Duomo, la modernità che fa paura

Le polemiche provano che l’intervento artistico è riuscito

Anna Vittoria Zuliani

Ci sono poche piccole considerazioni che mi sento di fare in merito al riadeguamento liturgico in Cattedrale, e al polverone sollevato prima di poter giudicare le ciliegine sulla torta che saranno visibili il mese prossimo. Quello che trovo veramente sconcertante è la portata delle reazioni, che a mio parere non fanno che anticipare la riuscita dell’intervento artistico.

L’arte contemporanea è in fondo legata alla sperimentazione, si basa su ribaltamenti di percezioni, la sua efficacia è proporzionale alle polemiche che la seguono. Così come quella antica è al contrario esasperazione del calcolo matematico, preciso. I mezzi sono agli antipodi, ma lo scopo è comune: stupire. Faccio questa premessa perchè mi pare che la polemica oscilli tra una frangia ‘conservatrice’ e quella ‘leggermente più modernista’, dove la prima sembra escludere qualsiasi riadeguamento, inteso come inserimento del moderno nell’antico.

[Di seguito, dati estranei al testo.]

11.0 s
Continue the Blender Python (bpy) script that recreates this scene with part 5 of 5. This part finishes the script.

Ai lavori di restauro che non hanno che ripulito ed adeguato la struttura ad un suo completo utilizzo, va sommato il valore aggiunto dalla scultura di Graziano Pompili, dall’altare di Claudio Parmiggiani, dalla cattedra di Yannis Kounellis, dalla croce centrale di Hidetoshi Nagasawa e dal candelabro pasquale progettato da Ettore Spalletti. Valore aggiunto sì, perché sono proprio queste scelte ad evitare l’isolamento degli episodi storico-artistici, allontanando il rischio di slegarli dal contesto urbano in evoluzione.

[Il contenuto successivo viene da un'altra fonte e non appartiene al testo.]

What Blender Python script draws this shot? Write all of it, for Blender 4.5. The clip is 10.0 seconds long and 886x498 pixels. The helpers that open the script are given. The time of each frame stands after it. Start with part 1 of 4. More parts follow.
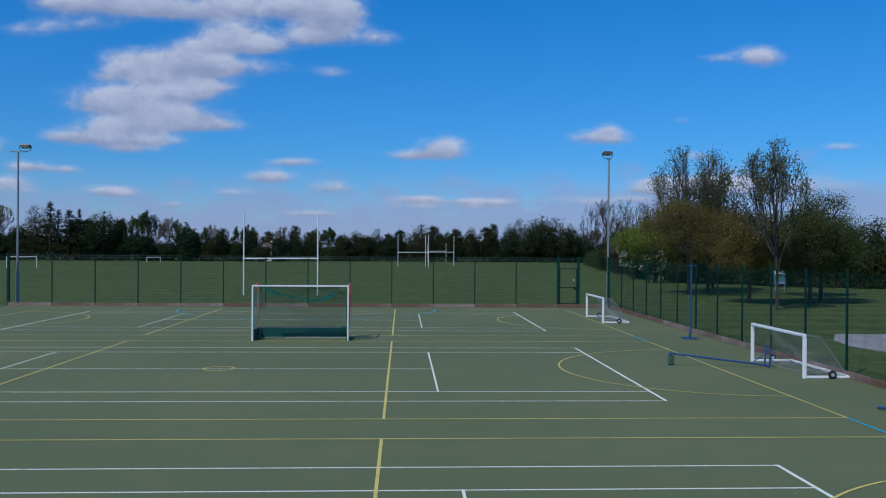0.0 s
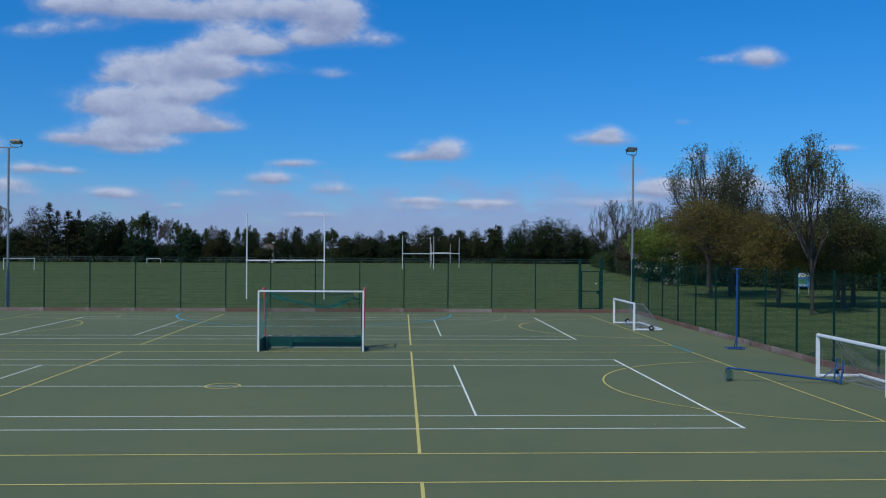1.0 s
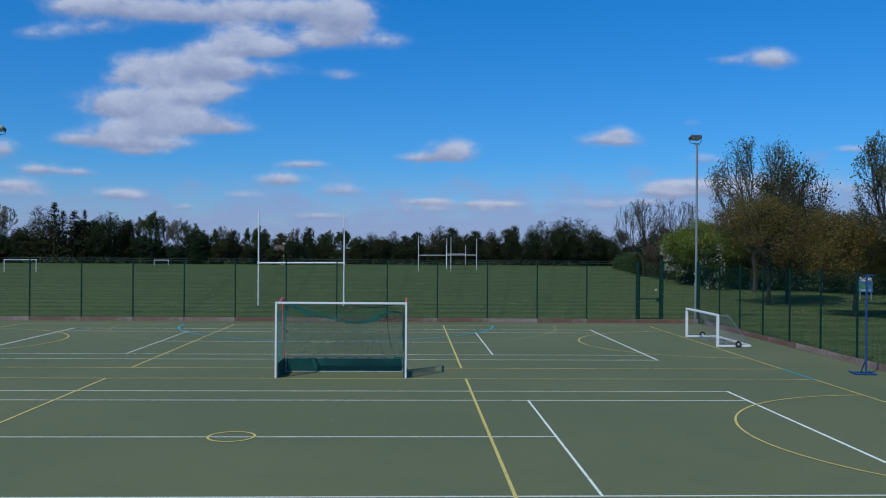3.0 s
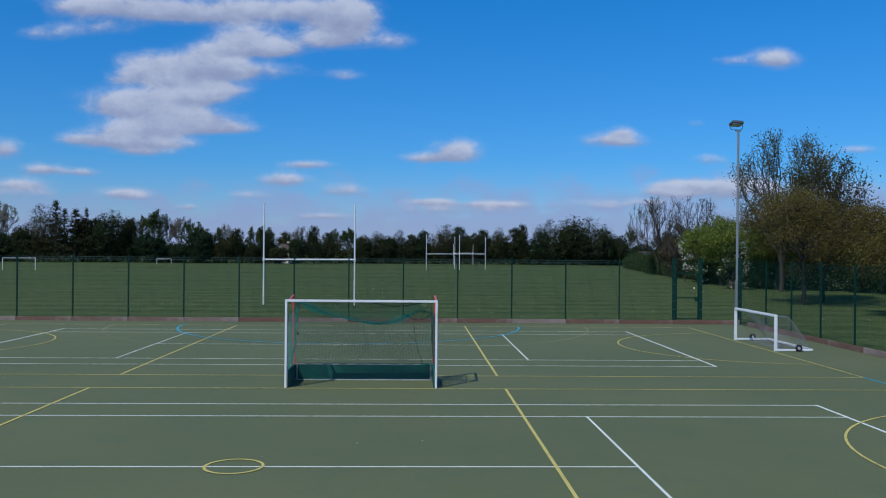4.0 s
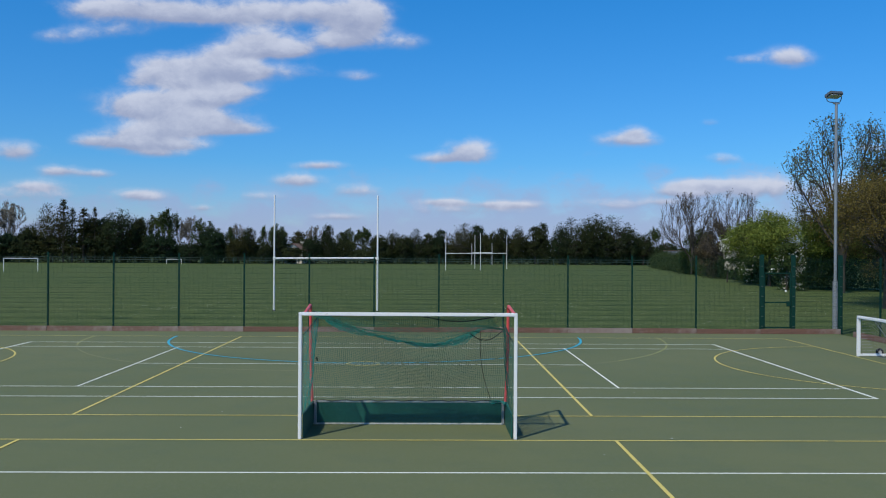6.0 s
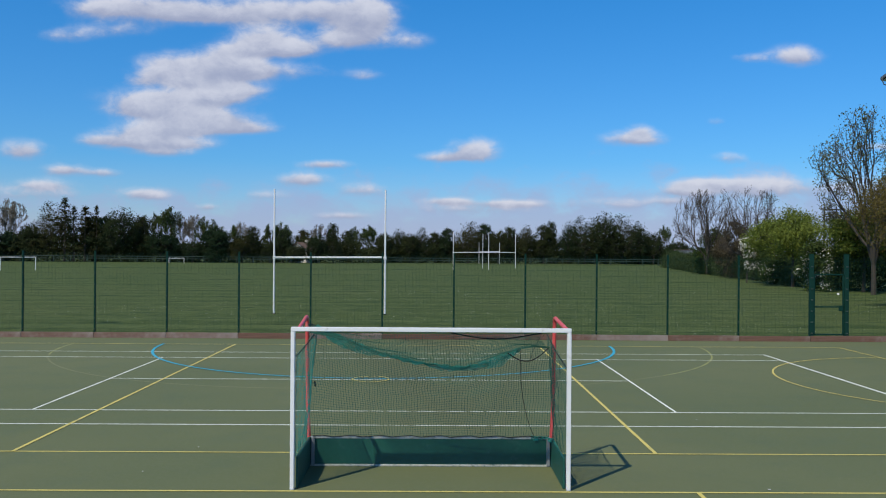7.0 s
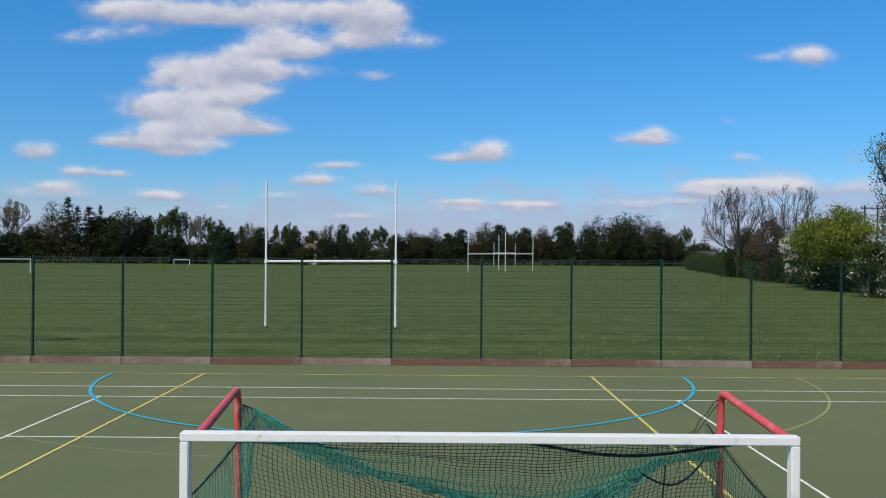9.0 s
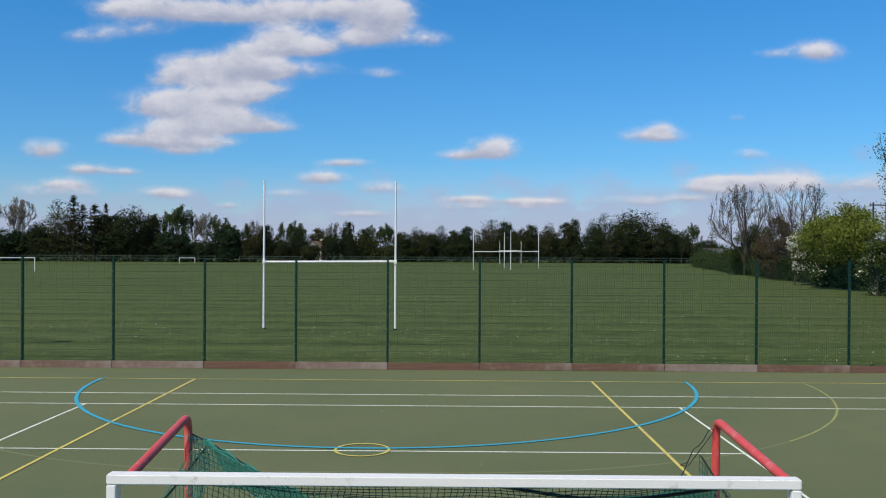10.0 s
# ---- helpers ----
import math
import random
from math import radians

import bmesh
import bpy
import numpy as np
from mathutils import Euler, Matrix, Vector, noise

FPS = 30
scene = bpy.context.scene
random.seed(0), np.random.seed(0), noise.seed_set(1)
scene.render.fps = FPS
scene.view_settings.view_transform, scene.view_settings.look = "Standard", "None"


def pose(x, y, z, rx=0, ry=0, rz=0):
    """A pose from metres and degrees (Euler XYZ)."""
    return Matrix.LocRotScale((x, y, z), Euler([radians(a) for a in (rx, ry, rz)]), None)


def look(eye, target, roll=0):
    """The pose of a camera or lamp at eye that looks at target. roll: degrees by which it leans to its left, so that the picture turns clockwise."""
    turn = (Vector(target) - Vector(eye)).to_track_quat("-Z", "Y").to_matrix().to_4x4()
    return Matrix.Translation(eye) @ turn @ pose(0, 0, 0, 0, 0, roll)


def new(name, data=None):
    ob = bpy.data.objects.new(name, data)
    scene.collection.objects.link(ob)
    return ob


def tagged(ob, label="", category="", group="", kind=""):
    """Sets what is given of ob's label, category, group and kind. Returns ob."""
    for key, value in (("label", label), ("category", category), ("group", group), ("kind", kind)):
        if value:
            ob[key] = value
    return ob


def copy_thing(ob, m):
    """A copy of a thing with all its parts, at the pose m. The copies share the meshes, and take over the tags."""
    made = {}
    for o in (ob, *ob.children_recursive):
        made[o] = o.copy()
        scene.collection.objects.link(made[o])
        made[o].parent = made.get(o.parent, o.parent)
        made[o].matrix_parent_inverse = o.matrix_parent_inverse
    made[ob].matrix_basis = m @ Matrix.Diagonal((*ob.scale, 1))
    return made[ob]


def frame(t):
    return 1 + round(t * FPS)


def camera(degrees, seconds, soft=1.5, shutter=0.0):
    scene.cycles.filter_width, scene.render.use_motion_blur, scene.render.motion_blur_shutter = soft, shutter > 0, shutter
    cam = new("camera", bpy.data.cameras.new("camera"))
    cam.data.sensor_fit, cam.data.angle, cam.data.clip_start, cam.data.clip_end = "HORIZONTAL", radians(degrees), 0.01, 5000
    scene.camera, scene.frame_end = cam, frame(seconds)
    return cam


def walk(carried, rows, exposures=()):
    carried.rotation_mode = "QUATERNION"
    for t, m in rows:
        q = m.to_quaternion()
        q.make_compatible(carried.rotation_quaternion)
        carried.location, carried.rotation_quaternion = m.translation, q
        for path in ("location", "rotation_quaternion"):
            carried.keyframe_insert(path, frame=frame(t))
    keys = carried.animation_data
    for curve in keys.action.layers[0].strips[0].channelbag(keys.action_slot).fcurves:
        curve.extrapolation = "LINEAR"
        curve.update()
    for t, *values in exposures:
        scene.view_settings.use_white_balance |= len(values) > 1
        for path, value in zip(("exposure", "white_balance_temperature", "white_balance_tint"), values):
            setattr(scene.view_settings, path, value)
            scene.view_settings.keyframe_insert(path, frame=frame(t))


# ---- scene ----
cam = camera(54.6, 10.0, soft=1.12)

PATH = [
    (0, (5.446, -26.036, 3.682), (5.542, -24.038, 3.679), 0.4),
    (0.5, (5.072, -24.7, 3.612), (5.167, -22.702, 3.611), 0.4),
    (1, (4.751, -23.061, 3.689), (4.845, -21.063, 3.689), 0.4),
    (1.5, (4.569, -21.755, 3.782), (4.654, -19.757, 3.781), 0.4),
    (2, (4.175, -20.05, 3.85), (4.26, -18.052, 3.849), 0.4),
    (2.5, (3.84, -18.532, 3.801), (3.919, -16.533, 3.803), 0.4),
    (4, (2.813, -13.568, 3.424), (2.878, -11.569, 3.427), 0.5),
    (4.5, (2.542, -11.944, 3.347), (2.599, -9.944, 3.349), 0.5),
    (5, (2.27, -10.342, 3.333), (2.321, -8.343, 3.335), 0.5),
    (5.5, (2.031, -8.725, 3.281), (2.074, -6.726, 3.285), 0.4),
    (7, (1.519, -3.806, 3.231), (1.542, -1.806, 3.232), 0.4),
    (7.5, (1.396, -2.22, 3.196), (1.414, -0.22, 3.199), 0.4),
    (8, (1.356, -0.462, 3.233), (1.364, 1.538, 3.232), 0.4),
    (8.5, (1.285, 1.287, 3.267), (1.288, 3.287, 3.269), 0.3),
    (9, (1.226, 2.49, 3.293), (1.221, 4.49, 3.296), 0.4),
    (9.5, (1.312, 2.826, 3.362), (1.3, 4.826, 3.362), 0.3),
    (10, (1.495, 3.056, 3.42), (1.474, 5.056, 3.416), 0.3),
]
EXPOSURES = [(0, -0.3, 5950, 10), (2.5, -0.3, 5950, 10), (4, -0.24, 6050, 10), (5, -0.14, 6200, 9), (5.5, -0.05, 6400, 9),
             (7, 0.09, 6950, 10), (8.5, 0.17, 7350, 10), (10, 0.16, 7550, 10)]
walk(cam, [(t, look(eye, target, roll)) for t, eye, target, roll in PATH], EXPOSURES)

# ---- world, sun, exposure ----
SUN_FROM = Vector((-1.14, -1.34, 2.16)).normalized()


def node(tree, kind, **values):
    n = tree.nodes.new(kind)
    for key, value in values.items():
        if key == "operation":
            n.operation = value
        elif key == "blend":
            n.data_type = "RGBA"
            n.blend_type = value
        elif key == "clamp":
            n.use_clamp = value
    return n


def maths(tree, op, a, b=None, c=None, clamp=False):
    n = node(tree, "ShaderNodeMath", operation=op, clamp=clamp)
    for i, v in enumerate((a, b, c)):
        if v is None:
            continue
        if isinstance(v, (int, float)):
            n.inputs[i].default_value = v
        else:
            tree.links.new(v, n.inputs[i])
    return n.outputs[0]


def mix(tree, fac, a, b, blend="MIX"):
    n = node(tree, "ShaderNodeMix", blend=blend)
    for i, v in ((0, fac), (6, a), (7, b)):
        if isinstance(v, (int, float)):
            n.inputs[i].default_value = v
        elif isinstance(v, tuple):
            n.inputs[i].default_value = (*v, 1.0)
        else:
            tree.links.new(v, n.inputs[i])
    return n.outputs[2]


def step(tree, value, low, high, to_low=0.0, to_high=1.0):
    n = tree.nodes.new("ShaderNodeMapRange")
    n.interpolation_type = "SMOOTHSTEP"
    tree.links.new(value, n.inputs[0])
    for i, v in ((1, low), (2, high), (3, to_low), (4, to_high)):
        n.inputs[i].default_value = v
    return n.outputs[0]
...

Manca in generale la fiducia nell’integrazione del nuovo nell’antico; quel nuovo, che secondo Zevi era causa di “sofferenze, strappi, squilibri” sull’antico, alteranti ma necessari. In un contenitore di valore antico, l’inserimento di opere contemporanee dal carattere reversibile è oltre che consentito, a mio parere necessario. Mettere la materia originale di fronte a quella integrata aiuta a capire quest’ultima proprio per l’inevitabile divario che viene a crearsi, che corrisponde a dialogo o contrapposizione. Si continua ad accentuare il carattere provocatorio dell’arte contemporanea, utilizzandola soltanto per esperimenti espositivi di breve durata, si rimanda sempre più il momento in cui anche questa verrà accettata a fianco di quella classica.

In definitiva, non so dove possa portare questa rissa verbale e quale siano le intenzioni di chi rivorrebbe indietro l’impianto originario, considerando i lavori commissionati e quasi tutti eseguiti. Consiglio in questo caso un piccolo sforzo di rinnovamento, utile anche all’approccio ad altre tematiche. La vera polemica dovrebbe comunque spostarsi dal piano concettuale verso l’esame delle spese concrete per tali commissioni. La denominazione ‘Arte Povera’ può trarre in inganno.